━━ DATASET RECORDS ━━
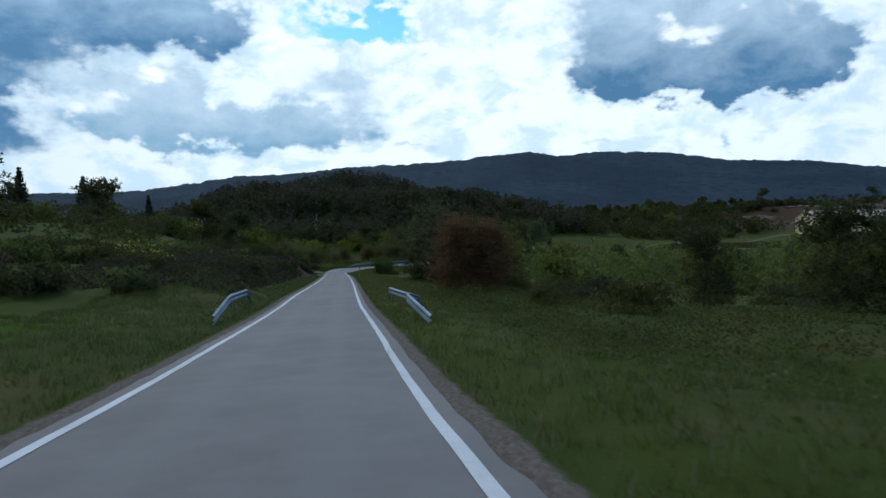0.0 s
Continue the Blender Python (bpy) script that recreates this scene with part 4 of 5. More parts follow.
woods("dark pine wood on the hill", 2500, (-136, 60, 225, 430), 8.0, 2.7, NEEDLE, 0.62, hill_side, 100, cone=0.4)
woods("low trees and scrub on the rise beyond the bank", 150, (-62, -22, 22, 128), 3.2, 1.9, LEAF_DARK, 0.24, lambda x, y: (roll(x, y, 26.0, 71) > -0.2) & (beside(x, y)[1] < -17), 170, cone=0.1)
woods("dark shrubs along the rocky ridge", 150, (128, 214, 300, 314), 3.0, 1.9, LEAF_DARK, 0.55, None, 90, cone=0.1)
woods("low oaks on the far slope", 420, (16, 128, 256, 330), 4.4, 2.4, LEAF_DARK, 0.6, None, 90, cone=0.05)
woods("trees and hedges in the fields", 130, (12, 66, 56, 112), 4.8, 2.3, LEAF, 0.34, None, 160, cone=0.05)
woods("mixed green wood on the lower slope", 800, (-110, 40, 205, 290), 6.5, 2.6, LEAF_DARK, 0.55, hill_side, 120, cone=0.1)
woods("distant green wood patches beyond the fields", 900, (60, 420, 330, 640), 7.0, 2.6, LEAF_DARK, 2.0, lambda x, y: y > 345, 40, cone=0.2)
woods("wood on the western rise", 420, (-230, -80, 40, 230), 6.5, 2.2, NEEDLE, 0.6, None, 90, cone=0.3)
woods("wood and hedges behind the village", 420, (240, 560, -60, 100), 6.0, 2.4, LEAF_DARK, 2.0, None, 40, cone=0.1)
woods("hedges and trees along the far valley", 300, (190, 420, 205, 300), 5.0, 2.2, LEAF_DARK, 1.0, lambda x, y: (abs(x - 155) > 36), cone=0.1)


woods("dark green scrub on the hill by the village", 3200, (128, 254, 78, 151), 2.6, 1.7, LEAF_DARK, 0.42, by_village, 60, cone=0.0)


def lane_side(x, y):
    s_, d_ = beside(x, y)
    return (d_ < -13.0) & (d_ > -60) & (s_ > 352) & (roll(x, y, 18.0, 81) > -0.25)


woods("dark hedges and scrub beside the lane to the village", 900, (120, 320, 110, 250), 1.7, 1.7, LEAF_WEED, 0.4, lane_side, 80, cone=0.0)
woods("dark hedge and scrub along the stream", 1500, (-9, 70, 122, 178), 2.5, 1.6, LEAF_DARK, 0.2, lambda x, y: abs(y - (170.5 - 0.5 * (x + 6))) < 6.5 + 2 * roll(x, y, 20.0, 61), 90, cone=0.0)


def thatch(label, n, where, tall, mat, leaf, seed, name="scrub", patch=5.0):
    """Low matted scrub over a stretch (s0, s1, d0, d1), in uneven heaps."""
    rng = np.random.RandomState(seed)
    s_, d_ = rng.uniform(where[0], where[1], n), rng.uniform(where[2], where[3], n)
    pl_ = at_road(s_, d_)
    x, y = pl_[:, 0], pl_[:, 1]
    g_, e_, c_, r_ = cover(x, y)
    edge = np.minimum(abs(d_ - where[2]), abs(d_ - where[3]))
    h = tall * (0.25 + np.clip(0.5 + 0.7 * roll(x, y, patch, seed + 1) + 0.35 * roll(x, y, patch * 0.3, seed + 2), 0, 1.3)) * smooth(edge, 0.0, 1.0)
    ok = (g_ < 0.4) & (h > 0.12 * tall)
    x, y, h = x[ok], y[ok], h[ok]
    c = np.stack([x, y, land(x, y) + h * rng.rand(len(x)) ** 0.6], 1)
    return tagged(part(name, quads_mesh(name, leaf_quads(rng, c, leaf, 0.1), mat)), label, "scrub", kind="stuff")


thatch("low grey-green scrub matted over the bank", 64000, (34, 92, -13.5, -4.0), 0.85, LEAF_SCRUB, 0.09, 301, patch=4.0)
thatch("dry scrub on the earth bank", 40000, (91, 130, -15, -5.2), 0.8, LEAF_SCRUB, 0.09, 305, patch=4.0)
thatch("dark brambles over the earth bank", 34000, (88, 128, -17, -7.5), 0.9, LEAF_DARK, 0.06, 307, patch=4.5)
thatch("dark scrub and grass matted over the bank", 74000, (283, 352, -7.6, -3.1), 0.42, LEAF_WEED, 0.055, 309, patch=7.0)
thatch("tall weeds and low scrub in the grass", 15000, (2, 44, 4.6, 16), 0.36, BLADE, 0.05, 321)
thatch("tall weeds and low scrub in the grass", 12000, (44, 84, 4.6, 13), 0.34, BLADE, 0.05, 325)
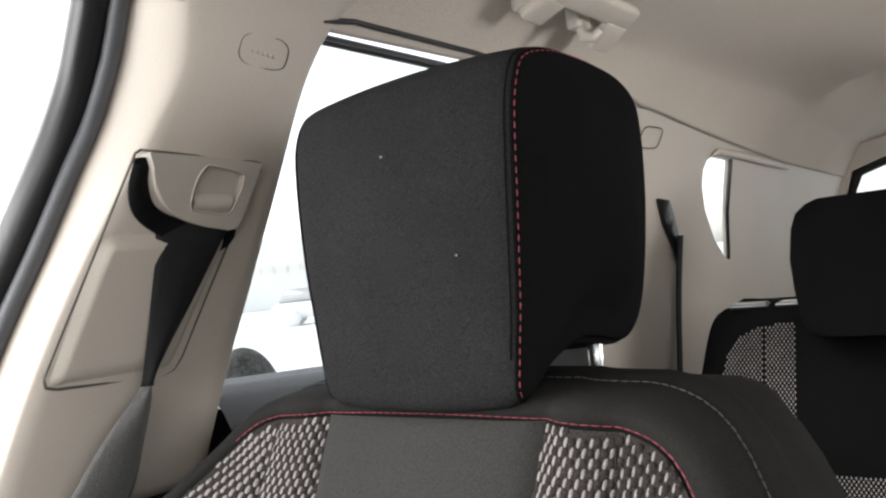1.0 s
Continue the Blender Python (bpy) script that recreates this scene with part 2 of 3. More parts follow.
━━━
## EXERCISE DETAILS
Everything from the line that contains "5. More parts follow." through the line that contains "by_village, 60, cone=0.0)" is to be transcribed exactly, and nothing outside that range.

## WRITTEN RESPONSE
Continue the Blender Python (bpy) script that recreates this scene with part 4 of 5. More parts follow.
woods("dark pine wood on the hill", 2500, (-136, 60, 225, 430), 8.0, 2.7, NEEDLE, 0.62, hill_side, 100, cone=0.4)
woods("low trees and scrub on the rise beyond the bank", 150, (-62, -22, 22, 128), 3.2, 1.9, LEAF_DARK, 0.24, lambda x, y: (roll(x, y, 26.0, 71) > -0.2) & (beside(x, y)[1] < -17), 170, cone=0.1)
woods("dark shrubs along the rocky ridge", 150, (128, 214, 300, 314), 3.0, 1.9, LEAF_DARK, 0.55, None, 90, cone=0.1)
woods("low oaks on the far slope", 420, (16, 128, 256, 330), 4.4, 2.4, LEAF_DARK, 0.6, None, 90, cone=0.05)
woods("trees and hedges in the fields", 130, (12, 66, 56, 112), 4.8, 2.3, LEAF, 0.34, None, 160, cone=0.05)
woods("mixed green wood on the lower slope", 800, (-110, 40, 205, 290), 6.5, 2.6, LEAF_DARK, 0.55, hill_side, 120, cone=0.1)
woods("distant green wood patches beyond the fields", 900, (60, 420, 330, 640), 7.0, 2.6, LEAF_DARK, 2.0, lambda x, y: y > 345, 40, cone=0.2)
woods("wood on the western rise", 420, (-230, -80, 40, 230), 6.5, 2.2, NEEDLE, 0.6, None, 90, cone=0.3)
woods("wood and hedges behind the village", 420, (240, 560, -60, 100), 6.0, 2.4, LEAF_DARK, 2.0, None, 40, cone=0.1)
woods("hedges and trees along the far valley", 300, (190, 420, 205, 300), 5.0, 2.2, LEAF_DARK, 1.0, lambda x, y: (abs(x - 155) > 36), cone=0.1)


woods("dark green scrub on the hill by the village", 3200, (128, 254, 78, 151), 2.6, 1.7, LEAF_DARK, 0.42, by_village, 60, cone=0.0)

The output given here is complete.